Found in the waters of Abu Dhabi, it is protected as a private nature reserve. Bu Tinah Island, rich in biodiversity, lies within the Marawah Marine Biosphere Reserve with a territory of more than 4,000 km^{2}. The biosphere reserve is the region's first and largest UNESCO-designated marine biosphere reserve. It has been a recognized UNESCO site since 2001. Closed to visitors, fishing and the collection of turtle eggs are prohibited on Bu Tinah Island; the ban being enforced by patrols. An Environment Agency-Abu Dhabi Ranger Station is located on the island.

==Archipelago==
Bu Tinah is a cluster of islands and shoals, joined or almost so at low water, with no point that is more than two or three metres above sea level. The main island has a sheltered lagoon opening to the south with the low energy environment permitting stands of mature mangrove to flourish. Even birds like the Socotra cormorant are found here. There are also healthy coral reef habitats with as many as 16 species of coral recorded in the area. The reefs survive in conditions that would kill coral species in other parts of the world.
The waters of the Persian Gulf are among the most saline in the world, as well as among the warmest. Corals live in water that is between 23 °C and 28 °C but in the UAE water temperatures go as high as 35 °C in summer.
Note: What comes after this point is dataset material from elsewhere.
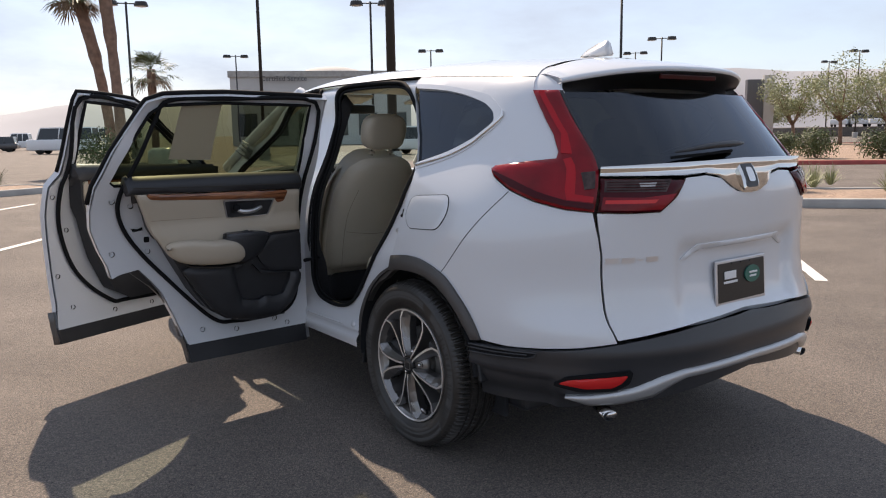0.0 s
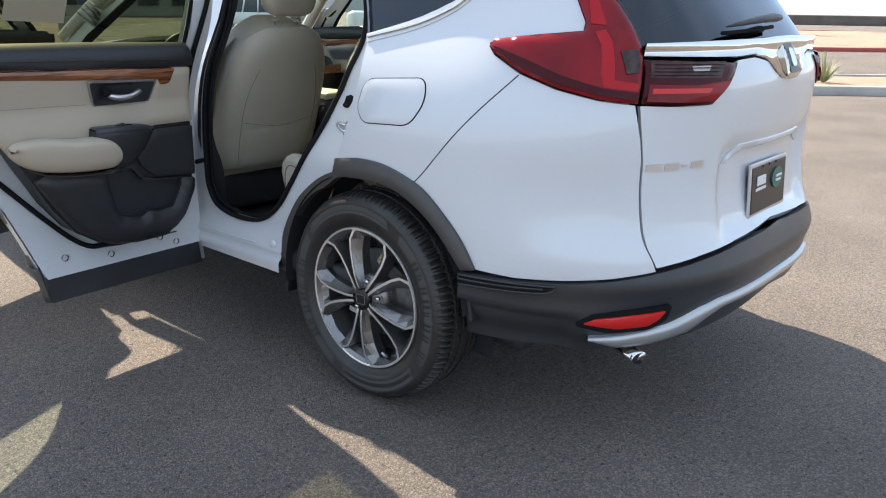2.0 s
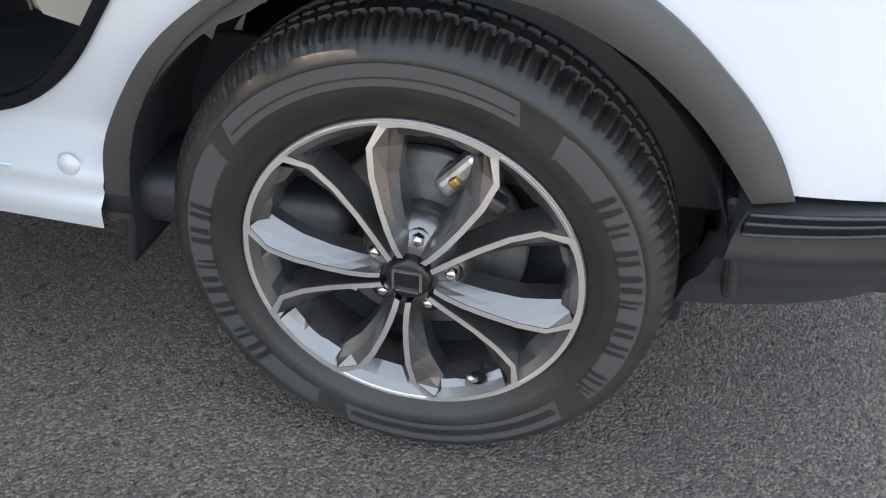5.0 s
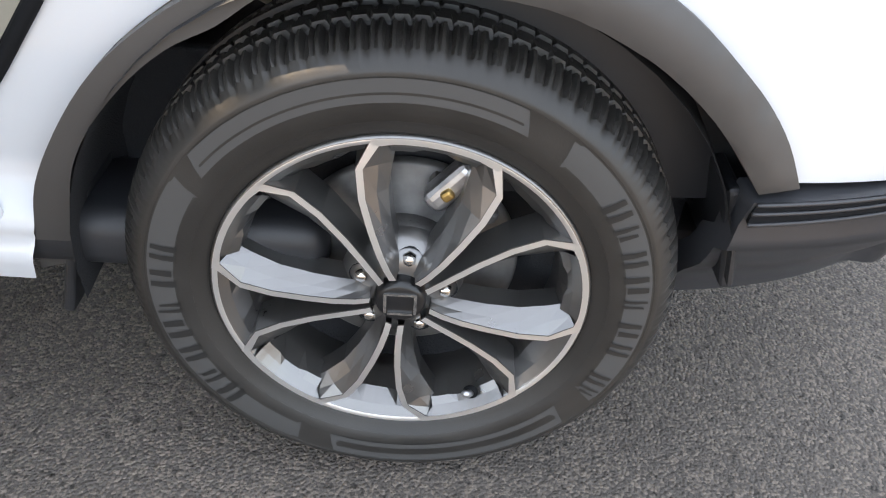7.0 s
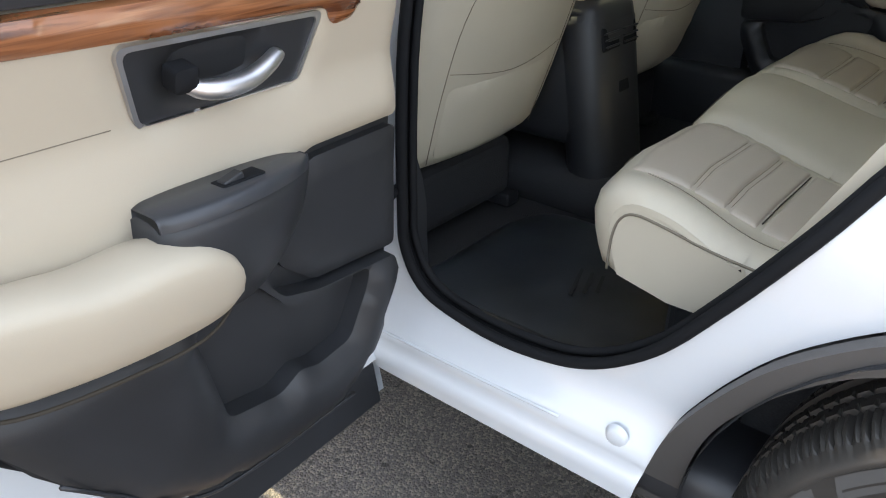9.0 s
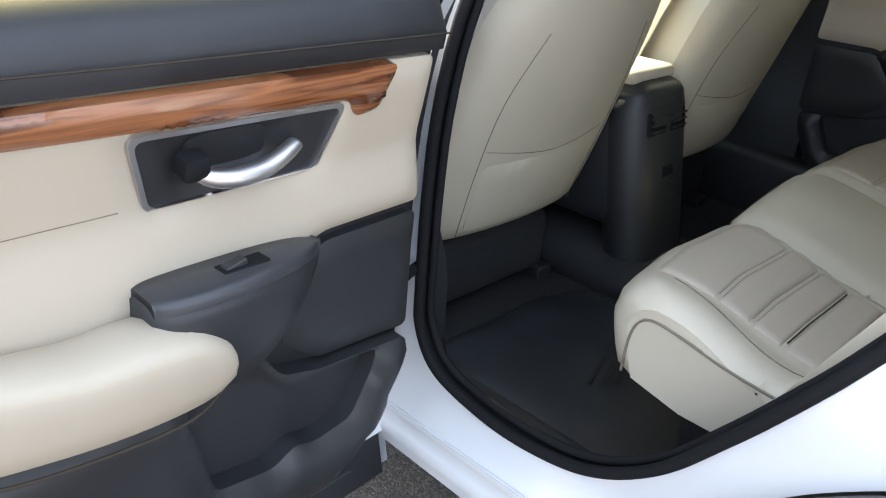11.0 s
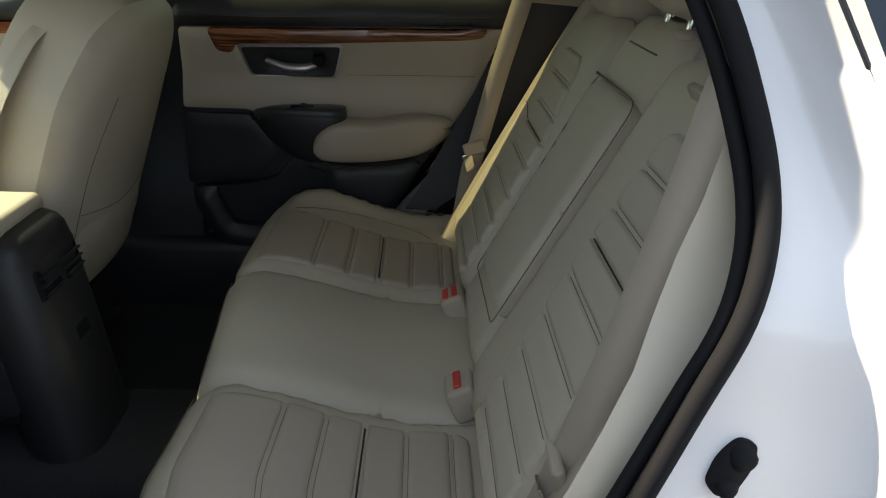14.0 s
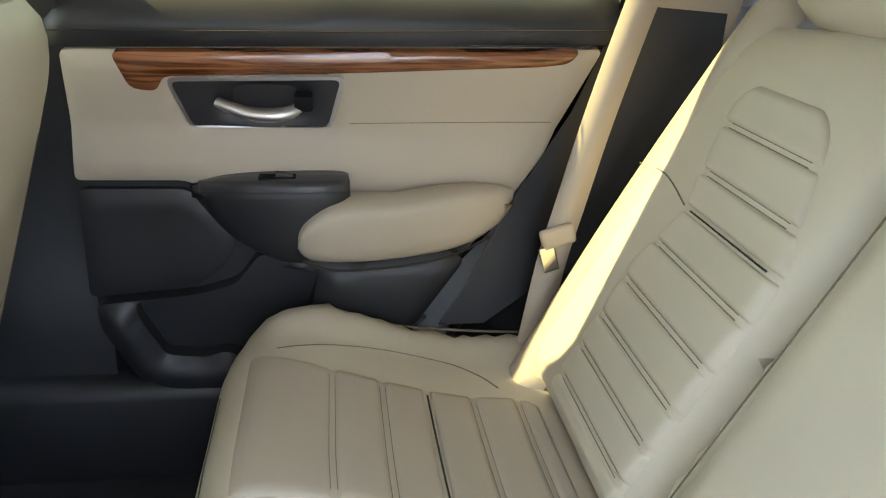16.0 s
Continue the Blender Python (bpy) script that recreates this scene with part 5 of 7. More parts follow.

Bu Tinah Island is one of the 28 official finalists for the “New 7 Wonders of Nature.”

==Flora and fauna==
Bu Tinah's thriving habitat is a unique living laboratory, with key significance for climate change research. This distinctive natural habitat with its shallow waters, seagrass beds and tall mangroves, set amid extensive coral reefs, hosts rare and globally endangered marine life. Seabirds such as the flamingo and the osprey, diverse species of dolphins, including the endangered Indian Ocean Humpback Dolphin, and the rare hawksbill turtle are found in Bu Tinah. The island's waters are also home to the planet's second-largest population of dugong, a large marine mammal that is globally threatened. Some 600 out of the estimated 3,000 dugongs in the country live in the waters around Bu Tinah and the creatures are listed as a species vulnerable to extinction by the IUCN. This precious natural resource is part of the largest protected area in Abu Dhabi. Its significant coral community and the health of its habitats and species despite its high temperature and salinity levels make the island of keen scientific interest.

===Green turtles===
In 2018 a team of Environment Agency - Abu Dhabi and Emirates Nature - WWF marine scientists satellite tagged a number of Green sea turtles at Bu Tinah. In a first for science in the region, three of the tagged turtles were mapped swimming more than 6000 km over the course of seven months, travelling around the Musandam Peninsula through the Strait of Hormuz to Ras al Hadd (near the eastern tip of the Arabian Peninsula, Ras al-Jinz) in Oman to nest, and back to Bu Tinah. The study shows previously unknown linkages between Green sea turtles in the UAE and Oman. Bu Tinah features in the Environment Agency - Abu Dhabi documentary Wild Abu Dhabi: The Turtles of Al Dhafra, which won a finalist award at the New York Festival TV and Film Awards in the Nature & Wildlife documentary category.

===Important Bird Area===
The archipelago has been designated an Important Bird Area (IBA) by BirdLife International because it supports breeding Socotra cormorants and wintering Siberian sand plovers.